Adam Robinson is a macro global advisor to some of the largest hedge funds and ultra-high-net-worth family offices. As a child, he was a chess prodigy tutored by the legendary Bobby Fisher. As a young adult, he created the now ubiquitous Princeton Review SAT prep course—which he later sold for a handsome reward. Based on my admittedly limited knowledge of Robinson, his “magic” lies in developing mental models for key decisions to maximize performance and efficiency. He’s like a chess master for life.

In a recent interview, the interviewers asked Adam what types of “bad advice” he often hears related to his profession of global finance and investing. Adam responded with an interesting story that has profound value for all types of investors.

The core of the lesson is that, despite what we often hear in boardrooms and classrooms across the globe, more information does not necessarily translate to better results. On the contrary, too much information can serve to artificially inflate our confidence so that we increase our bets without any greater ability to predict the outcome of future events. In other words, additional information can cause us to “double down” on our own biased and flawed opinions—which results in poor investment returns.

The Paul Slovic Horse Racing Study

Robinson cites a study from 1973 where Paul Slovic studied several professional horse handicappers—individuals that made their living on horse betting. The handicappers were given various amounts of information for purposes of making their bets. The researchers tracked the success and confidence of each handicapper as more information became available. Keep in mind, the study group were such good handicappers that they made a living from it—these weren’t just casual trackers.

The study went as follows. First, the handicappers had to predict the outcome of a set of races with no information about race participants. For the next race, the handicappers were given five requested pieces of information. Then ten pieces. Then twenty pieces. And finally, FORTY pieces of information for the last set of races.

With each race, the researchers tracked (1) accuracy of prediction and (2) confidence.

Here are the results:

Screen Shot 2018 11 26 at 1.47.20 PM

While a small amount of information increased the accuracy of predictions by about 70% (10% to 17%), the information above five percent only served to increase confidence. Accuracy flatlines at 17%, but confidence shoots to 34% when forty pieces of information became available. With higher confidence, the handicappers increased their bets without any higher accuracy—and this ultimately produced worse overall results. Here is a description of the unpublished study from the official website of the US Central Intelligence Agency in a titled “The Psychology of Intelligence Analysis.”

The lesson is that beyond some small amount of useful information, we use additional information to feed our existing biases.
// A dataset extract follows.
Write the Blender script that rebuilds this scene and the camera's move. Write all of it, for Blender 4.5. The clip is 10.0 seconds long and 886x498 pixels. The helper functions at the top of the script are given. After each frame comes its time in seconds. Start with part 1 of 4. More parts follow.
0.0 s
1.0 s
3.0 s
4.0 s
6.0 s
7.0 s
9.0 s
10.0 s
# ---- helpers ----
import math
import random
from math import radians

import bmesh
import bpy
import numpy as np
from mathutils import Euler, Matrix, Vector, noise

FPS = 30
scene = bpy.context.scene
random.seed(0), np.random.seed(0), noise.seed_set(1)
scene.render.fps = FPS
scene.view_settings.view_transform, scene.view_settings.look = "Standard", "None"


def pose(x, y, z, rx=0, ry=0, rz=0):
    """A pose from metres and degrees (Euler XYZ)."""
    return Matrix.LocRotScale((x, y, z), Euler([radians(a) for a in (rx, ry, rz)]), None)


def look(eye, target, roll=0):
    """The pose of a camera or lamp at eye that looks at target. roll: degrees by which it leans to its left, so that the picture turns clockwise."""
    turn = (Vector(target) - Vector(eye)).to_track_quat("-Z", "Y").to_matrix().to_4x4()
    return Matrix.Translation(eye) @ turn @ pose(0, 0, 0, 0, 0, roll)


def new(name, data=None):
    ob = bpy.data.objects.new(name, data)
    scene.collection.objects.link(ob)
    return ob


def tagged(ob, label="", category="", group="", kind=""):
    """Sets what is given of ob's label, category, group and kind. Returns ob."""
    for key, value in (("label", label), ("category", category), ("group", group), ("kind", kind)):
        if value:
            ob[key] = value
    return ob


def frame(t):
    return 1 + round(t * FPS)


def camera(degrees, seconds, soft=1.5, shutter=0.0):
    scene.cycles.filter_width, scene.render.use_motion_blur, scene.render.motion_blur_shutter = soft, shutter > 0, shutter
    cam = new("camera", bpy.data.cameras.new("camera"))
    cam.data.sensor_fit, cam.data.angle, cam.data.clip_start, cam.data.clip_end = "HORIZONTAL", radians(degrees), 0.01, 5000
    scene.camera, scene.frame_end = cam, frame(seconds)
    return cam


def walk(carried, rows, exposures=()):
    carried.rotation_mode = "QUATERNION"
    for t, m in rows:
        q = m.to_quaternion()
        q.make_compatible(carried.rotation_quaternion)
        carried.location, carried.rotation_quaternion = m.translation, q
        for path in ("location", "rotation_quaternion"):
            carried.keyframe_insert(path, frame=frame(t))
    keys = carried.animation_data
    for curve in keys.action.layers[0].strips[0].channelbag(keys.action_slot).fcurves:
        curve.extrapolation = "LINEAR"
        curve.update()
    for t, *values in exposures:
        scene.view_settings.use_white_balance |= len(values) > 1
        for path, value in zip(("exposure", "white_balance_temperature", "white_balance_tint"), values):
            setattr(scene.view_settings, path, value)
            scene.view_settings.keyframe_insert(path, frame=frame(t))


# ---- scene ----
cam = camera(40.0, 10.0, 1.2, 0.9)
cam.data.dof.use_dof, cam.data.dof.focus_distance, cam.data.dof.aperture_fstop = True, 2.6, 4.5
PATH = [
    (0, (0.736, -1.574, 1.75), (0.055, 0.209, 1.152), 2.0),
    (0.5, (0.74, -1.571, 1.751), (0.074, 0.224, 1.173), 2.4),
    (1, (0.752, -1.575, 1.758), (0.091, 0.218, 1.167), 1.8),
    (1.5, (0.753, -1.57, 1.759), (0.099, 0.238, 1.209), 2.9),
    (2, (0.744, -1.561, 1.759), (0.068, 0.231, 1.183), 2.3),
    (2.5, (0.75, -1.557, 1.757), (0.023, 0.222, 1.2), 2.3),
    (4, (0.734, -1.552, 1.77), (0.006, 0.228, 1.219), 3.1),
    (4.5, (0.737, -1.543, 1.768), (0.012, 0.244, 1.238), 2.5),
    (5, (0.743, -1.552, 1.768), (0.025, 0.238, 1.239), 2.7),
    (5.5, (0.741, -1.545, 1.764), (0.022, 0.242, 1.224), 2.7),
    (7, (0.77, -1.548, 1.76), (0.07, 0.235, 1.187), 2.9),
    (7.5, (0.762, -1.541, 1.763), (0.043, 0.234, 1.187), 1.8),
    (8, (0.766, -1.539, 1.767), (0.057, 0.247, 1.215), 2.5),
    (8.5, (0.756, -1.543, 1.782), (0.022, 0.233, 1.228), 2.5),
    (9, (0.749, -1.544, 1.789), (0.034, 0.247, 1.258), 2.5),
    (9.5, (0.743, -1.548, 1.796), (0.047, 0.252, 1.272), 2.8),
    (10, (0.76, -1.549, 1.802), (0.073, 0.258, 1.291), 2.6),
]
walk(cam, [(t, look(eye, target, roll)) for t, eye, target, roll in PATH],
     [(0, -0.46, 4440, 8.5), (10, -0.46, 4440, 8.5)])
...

Contrary information is ignored or dismissed, where additional complementary information feeds and reinforces our flawed view.

This practice is called confirmation bias, and here’s how it happens.
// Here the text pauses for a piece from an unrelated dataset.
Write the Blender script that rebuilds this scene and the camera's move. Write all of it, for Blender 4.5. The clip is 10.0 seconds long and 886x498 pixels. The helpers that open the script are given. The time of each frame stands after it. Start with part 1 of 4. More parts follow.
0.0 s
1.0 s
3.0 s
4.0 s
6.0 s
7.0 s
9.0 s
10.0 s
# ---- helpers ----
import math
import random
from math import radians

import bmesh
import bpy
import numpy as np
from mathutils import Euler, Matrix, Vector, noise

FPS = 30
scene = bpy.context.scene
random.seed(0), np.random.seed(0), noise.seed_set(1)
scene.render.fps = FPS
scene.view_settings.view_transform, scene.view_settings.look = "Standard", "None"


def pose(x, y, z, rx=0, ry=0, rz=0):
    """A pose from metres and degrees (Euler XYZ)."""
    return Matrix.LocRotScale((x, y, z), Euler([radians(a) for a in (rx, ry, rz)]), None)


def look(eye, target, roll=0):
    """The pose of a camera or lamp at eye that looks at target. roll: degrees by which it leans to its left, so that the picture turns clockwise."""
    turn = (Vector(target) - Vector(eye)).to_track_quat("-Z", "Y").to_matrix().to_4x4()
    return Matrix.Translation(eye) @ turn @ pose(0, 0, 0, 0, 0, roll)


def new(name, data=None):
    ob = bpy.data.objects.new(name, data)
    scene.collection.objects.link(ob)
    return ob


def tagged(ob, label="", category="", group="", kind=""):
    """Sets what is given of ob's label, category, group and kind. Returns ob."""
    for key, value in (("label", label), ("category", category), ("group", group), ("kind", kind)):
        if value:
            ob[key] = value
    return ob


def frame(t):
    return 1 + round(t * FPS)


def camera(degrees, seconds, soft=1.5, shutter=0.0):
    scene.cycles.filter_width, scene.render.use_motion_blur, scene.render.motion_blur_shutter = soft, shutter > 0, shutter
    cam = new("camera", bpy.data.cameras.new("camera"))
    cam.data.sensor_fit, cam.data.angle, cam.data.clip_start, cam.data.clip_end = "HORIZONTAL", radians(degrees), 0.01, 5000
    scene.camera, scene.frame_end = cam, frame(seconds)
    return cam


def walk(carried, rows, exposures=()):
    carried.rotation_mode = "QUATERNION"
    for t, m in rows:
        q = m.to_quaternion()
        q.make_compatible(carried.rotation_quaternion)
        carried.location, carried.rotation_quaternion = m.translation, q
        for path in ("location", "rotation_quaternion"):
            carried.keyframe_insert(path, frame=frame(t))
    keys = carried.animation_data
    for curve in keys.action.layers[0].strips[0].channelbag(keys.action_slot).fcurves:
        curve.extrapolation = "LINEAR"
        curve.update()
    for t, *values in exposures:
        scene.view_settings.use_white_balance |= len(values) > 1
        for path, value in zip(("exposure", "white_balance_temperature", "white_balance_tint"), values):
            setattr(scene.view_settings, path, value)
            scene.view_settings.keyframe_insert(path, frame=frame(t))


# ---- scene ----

  1. Based on certain evidence, we hold opinion X and DO NOT hold contrary opinion Y.
  2. As more facts become available, we incorporate those that support our case for opinion X, but ignore any facts that that support contrary opinion Y.
  3. We are now very confident in opinion X, despite there being as much or more objective support for opinion Y (which we have ignored).
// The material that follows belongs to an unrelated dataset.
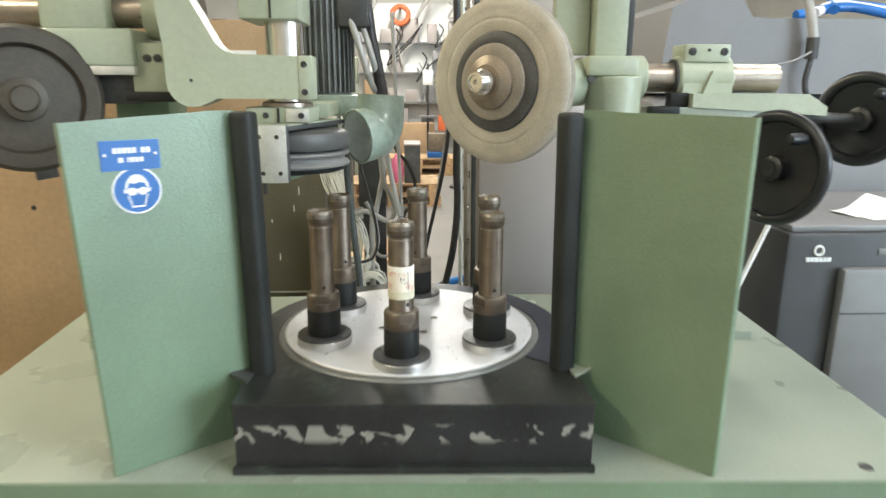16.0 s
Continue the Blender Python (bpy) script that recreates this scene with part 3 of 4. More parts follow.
part("rubber_wheel", lathe(B(), [(0, 1.3910), (0.098, 1.3910), (0.112, 1.3895), (0.118, 1.3855), (0.1205, 1.3790), (0.1205, 1.3580), (0.117, 1.353), (0, 1.353)], 80, Matrix.Translation((HX, HY, 0))), WHEELGREY, head, "grey rubber wheel")
part("spacer", lathe(B(), [(0, 1.353), (0.106, 1.353), (0.106, 1.3485), (0, 1.3485)], 64, Matrix.Translation((HX, HY, 0))), SLEEVE, head)
part("grooved_wheel", lathe(B(), [(0, 1.3485), (0.114, 1.3485), (0.1185, 1.3465), (0.1195, 1.3435), (0.1180, 1.3405), (0.1120, 1.3385), (0.1095, 1.3355), (0.1095, 1.3320), (0.1120, 1.3290), (0.1175, 1.3262), (0.1195, 1.3225), (0.1185, 1.3190), (0.114, 1.3170), (0, 1.3170)], 80, Matrix.Translation((HX, HY, 0))), WHEELPALE, head, "pale grooved grinding wheel")
part("lower_flange", lathe(B(), [(0, 1.3170), (0.112, 1.3170), (0.113, 1.3150), (0.110, 1.3090), (0.104, 1.3065), (0, 1.3065)], 64, Matrix.Translation((HX, HY, 0))), SLEEVE, head, "black lower flange")
part("lower_clamp", box(B(), -0.325, -0.200, 0.800, 0.945, 1.406, 1.436, 0.003), LIGHTGREEN, head)
part("clamp_face", box(B(), -0.245, -0.2, 0.794, 0.80, 1.408, 1.434, 0.001), ALU, head)
part("clamp_slit", box(B(), -0.2625, -0.2585, 0.7955, 0.80, 1.407, 1.435), BORE, head)
for bx in (-0.215, -0.285):
    socket_bolt(head, (bx, 0.794 if bx > -0.25 else 0.80, 1.421), (0, -1, 0), 0.006)
part("spindle", rod(B(), (HX - 0.004, HY, 1.436), (HX - 0.004, HY, 1.78), 0.038, 40), STEEL, head, "polished steel spindle")
part("spindle_nut", lathe(B(), [(0, 1.436), (0.052, 1.436), (0.052, 1.444), (0.045, 1.447), (0, 1.447)], 32, Matrix.Translation((HX - 0.004, HY, 0))), BRASS, head)
part("upper_clamp", box(B(), -0.325, -0.212, 0.79, 0.95, 1.600, 1.74, 0.004), LIGHTGREEN, head)
part("upper_slit", box(B(), -0.266, -0.262, 0.7885, 0.79, 1.602, 1.735), BORE, head)

arm = thing("swing_arm", (-0.41, 0.83, 1.45), "pale green cast swing arm with rounded end", "machine arm")
AM = Matrix(((1, 0, 0, 0), (0, 0, -1, 0.842), (0, 1, 0, 0), (0, 0, 0, 1)))
prof = [(-0.215, 1.453), (-0.215, 1.533), (-0.335, 1.536), (-0.352, 1.541), (-0.368, 1.555), (-0.425, 1.66), (-0.432, 1.76), (-0.478, 1.76), (-0.474, 1.62), (-0.466, 1.55)]
prof += [(-0.418 + 0.047 * math.cos(radians(a)), 1.484 + 0.047 * math.sin(radians(a))) for a in range(175, 305, 12)]
prof += [(-0.372, 1.453)]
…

Screen Shot 2018 11 26 at 1.47.28 PM

Figure 1: Source - https://www.cia.gov/library/center-for-the-study-of-intelligence/csi-publications/books-and-monographs/psychology-of-intelligence-analysis/fig5.gif/image.gif

Additional support is feeding confidence, and then we become destructive. As Mark Twain said,

“It ain’t what you don’t know that gets you into trouble. It’s what you know that just ain’t so.”

Robinson then ties this study to global investing (emphasis added).

…we think we understand the world, giving investors a false sense of confidence, when in fact we always more or less misunderstand it.

You hear it all the time from even the most seasoned investors and financial “experts” that this trend or that “doesn’t make sense.” “It doesn’t make sense that the dollar keeps going lower” or “it makes no sense that stocks keep going higher.” But what’s really going on when investors say that something makes no sense is that they have a dozen or whatever reasons why the trend should be moving in the opposite direction... yet it keeps moving in the current direction. So they believe the trend makes no sense. But what makes no sense is their model of the world. That’s what doesn’t make sense. The world always makes sense.

In fact, because financial trends involve human behavior and human beliefs on a global scale, the most powerful trends won’t make sense until it becomes too late to profit from them. By the time investors formulate an understanding that gives them the confidence to invest, the investment opportunity has already passed.

So when I hear sophisticated investors or financial commentators say, for example, that it makes no sense how energy stocks keep going lower, I know that energy stocks have a lot lower to go. Because all those investors are on the wrong side of the trade, in denial, probably doubling down on their original decision to buy energy stocks. Eventually, they will throw in the towel and have to sell those energy stocks, driving prices lower still.